The effect of tin and nitrogen on liquid phase sintering of Al–Cu–Mg–Si alloys

Alloys of Al–3.8Cu–1Mg, Al–3.8Cu–1Mg–0.7Si, Al–3.8Cu–1Mg–0.1Sn and Al–3.8Cu–1Mg–0.7Si–0.1Sn were made using elemental powders and conventional press-and-sinter powder metallurgy techniques. The sintering of these alloys was studied at 590 °C under atmospheres of nitrogen or argon using a horizontally aligned, push-rod dilatometer. Sintered samples were characterized using scanning electron microscopy and positron annihilation lifetime spectroscopy. Under argon, shrinkage occurs in a single stage and the shrinkage rate decays monotonically over time. Sintering shrinkage under nitrogen occurs in three distinct stages and the rate increases over time.
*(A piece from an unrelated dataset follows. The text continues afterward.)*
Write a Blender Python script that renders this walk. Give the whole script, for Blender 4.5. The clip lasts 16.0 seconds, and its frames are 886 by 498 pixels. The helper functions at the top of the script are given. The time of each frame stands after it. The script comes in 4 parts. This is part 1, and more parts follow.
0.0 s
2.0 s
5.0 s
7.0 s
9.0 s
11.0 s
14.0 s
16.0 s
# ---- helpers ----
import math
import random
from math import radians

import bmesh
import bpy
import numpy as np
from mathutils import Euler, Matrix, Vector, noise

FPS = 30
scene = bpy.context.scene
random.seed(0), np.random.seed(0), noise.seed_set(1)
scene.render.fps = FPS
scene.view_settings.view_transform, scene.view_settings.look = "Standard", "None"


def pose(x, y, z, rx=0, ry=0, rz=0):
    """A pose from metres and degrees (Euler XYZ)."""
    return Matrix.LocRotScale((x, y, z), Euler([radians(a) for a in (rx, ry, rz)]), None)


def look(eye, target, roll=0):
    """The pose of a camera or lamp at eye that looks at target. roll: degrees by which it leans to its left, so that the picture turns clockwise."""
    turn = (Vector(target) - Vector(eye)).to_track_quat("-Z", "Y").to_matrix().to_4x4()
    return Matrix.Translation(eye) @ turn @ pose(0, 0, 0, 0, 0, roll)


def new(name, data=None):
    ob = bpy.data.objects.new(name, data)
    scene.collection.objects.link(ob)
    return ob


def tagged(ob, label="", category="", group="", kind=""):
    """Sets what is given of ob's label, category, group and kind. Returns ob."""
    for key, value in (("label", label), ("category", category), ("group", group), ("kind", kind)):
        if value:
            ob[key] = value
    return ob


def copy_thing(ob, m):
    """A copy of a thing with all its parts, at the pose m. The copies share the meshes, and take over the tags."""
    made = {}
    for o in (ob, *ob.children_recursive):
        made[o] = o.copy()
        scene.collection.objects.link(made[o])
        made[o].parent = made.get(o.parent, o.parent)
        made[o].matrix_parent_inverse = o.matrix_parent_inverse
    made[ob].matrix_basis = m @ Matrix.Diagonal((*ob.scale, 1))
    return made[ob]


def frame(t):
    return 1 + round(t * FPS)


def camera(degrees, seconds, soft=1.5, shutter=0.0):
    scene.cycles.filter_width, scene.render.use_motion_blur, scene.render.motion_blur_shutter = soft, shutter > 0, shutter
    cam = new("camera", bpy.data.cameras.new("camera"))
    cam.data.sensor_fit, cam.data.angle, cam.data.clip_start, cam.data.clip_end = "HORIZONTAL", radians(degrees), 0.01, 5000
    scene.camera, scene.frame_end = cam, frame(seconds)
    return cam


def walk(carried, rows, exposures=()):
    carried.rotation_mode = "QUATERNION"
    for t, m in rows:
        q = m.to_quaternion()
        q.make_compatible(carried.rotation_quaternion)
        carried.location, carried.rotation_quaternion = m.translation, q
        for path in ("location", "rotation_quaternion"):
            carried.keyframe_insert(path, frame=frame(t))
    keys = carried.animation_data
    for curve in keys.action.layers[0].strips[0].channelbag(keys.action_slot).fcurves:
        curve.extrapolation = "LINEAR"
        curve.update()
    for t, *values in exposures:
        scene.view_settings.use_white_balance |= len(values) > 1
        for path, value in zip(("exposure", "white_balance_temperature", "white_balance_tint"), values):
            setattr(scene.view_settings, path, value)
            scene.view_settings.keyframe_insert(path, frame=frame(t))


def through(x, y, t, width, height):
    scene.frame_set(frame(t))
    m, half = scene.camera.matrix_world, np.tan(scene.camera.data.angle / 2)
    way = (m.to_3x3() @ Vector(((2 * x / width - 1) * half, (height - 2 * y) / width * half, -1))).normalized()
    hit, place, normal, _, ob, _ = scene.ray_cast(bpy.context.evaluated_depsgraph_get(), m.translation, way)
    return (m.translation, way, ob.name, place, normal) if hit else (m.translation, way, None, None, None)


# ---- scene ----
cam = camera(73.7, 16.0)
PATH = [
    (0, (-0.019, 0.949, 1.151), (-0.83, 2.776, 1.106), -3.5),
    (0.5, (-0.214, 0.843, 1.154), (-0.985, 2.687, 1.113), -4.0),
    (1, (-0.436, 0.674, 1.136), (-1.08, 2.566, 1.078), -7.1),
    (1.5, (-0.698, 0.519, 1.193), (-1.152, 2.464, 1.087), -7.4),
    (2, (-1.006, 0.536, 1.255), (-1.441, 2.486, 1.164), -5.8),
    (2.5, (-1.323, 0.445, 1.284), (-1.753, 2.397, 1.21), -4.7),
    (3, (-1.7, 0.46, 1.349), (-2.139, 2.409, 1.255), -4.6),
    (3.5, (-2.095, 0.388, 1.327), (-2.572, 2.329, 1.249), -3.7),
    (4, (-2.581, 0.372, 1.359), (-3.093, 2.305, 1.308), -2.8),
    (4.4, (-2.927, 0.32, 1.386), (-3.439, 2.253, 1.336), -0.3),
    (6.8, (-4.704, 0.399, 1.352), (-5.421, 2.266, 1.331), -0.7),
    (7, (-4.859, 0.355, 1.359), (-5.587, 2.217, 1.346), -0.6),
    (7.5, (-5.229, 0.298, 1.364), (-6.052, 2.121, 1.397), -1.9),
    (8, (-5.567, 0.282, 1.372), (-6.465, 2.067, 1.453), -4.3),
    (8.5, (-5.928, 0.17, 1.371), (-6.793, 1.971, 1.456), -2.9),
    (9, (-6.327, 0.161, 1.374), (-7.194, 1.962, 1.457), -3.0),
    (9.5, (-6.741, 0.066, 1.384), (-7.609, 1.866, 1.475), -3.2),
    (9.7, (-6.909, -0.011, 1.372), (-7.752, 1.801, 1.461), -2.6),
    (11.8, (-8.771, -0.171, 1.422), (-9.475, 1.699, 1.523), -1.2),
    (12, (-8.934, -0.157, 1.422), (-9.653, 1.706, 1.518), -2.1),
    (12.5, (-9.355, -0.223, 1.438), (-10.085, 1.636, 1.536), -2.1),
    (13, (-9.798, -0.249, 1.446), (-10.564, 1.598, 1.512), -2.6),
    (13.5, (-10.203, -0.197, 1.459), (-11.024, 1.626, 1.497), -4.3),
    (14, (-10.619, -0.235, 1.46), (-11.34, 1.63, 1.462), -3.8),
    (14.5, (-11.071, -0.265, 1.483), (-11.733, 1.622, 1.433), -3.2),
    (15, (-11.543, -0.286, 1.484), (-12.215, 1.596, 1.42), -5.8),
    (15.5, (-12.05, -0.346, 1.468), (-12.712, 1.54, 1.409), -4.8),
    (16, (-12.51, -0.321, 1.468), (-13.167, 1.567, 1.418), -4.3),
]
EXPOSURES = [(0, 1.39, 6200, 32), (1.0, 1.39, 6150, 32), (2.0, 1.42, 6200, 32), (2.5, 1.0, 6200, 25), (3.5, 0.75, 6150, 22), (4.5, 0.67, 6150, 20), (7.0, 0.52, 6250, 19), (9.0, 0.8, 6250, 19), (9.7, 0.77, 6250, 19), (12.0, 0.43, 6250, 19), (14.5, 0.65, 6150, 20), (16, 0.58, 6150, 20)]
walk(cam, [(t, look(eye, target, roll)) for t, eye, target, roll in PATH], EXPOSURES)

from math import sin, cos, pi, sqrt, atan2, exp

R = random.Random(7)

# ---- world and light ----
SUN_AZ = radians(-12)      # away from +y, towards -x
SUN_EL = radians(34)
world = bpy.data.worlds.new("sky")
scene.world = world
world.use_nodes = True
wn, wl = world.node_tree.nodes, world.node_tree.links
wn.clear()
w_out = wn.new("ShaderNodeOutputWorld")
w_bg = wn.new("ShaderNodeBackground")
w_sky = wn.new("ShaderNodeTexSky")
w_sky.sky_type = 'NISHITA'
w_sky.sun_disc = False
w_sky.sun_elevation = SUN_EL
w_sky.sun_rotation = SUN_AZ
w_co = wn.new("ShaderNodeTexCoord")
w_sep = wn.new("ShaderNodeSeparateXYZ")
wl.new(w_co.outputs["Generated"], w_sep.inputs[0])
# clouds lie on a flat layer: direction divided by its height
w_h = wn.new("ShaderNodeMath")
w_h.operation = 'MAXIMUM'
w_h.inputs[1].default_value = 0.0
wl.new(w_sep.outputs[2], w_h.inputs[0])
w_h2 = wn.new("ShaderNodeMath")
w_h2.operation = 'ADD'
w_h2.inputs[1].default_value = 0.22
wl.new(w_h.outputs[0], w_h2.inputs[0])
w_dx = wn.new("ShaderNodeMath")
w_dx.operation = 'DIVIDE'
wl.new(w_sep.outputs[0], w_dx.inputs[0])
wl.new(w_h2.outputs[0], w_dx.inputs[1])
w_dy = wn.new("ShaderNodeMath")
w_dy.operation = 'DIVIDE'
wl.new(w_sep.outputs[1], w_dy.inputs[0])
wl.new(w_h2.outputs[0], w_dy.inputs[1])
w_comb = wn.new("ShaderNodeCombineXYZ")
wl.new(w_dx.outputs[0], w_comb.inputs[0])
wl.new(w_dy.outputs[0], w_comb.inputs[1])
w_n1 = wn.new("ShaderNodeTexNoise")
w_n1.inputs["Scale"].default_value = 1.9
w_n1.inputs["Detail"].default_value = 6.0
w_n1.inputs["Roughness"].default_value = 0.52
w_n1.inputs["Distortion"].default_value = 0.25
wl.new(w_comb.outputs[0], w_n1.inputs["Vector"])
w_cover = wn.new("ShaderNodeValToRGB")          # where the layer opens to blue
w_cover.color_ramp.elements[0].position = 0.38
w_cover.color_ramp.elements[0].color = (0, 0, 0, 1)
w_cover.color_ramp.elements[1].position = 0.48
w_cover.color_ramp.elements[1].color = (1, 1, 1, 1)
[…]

Tin decreases shrinkage under argon but activates shrinkage under nitrogen. Positron spectroscopy indicates that the presence of tin does not alter the vacancy concentration in the sintered alloys, suggesting that tin does not bind preferentially to vacancies in the aluminum matrix in these AlCuMgSi alloys. Rather, it appears that tin may limit the formation of aluminum nitride on specific surfaces.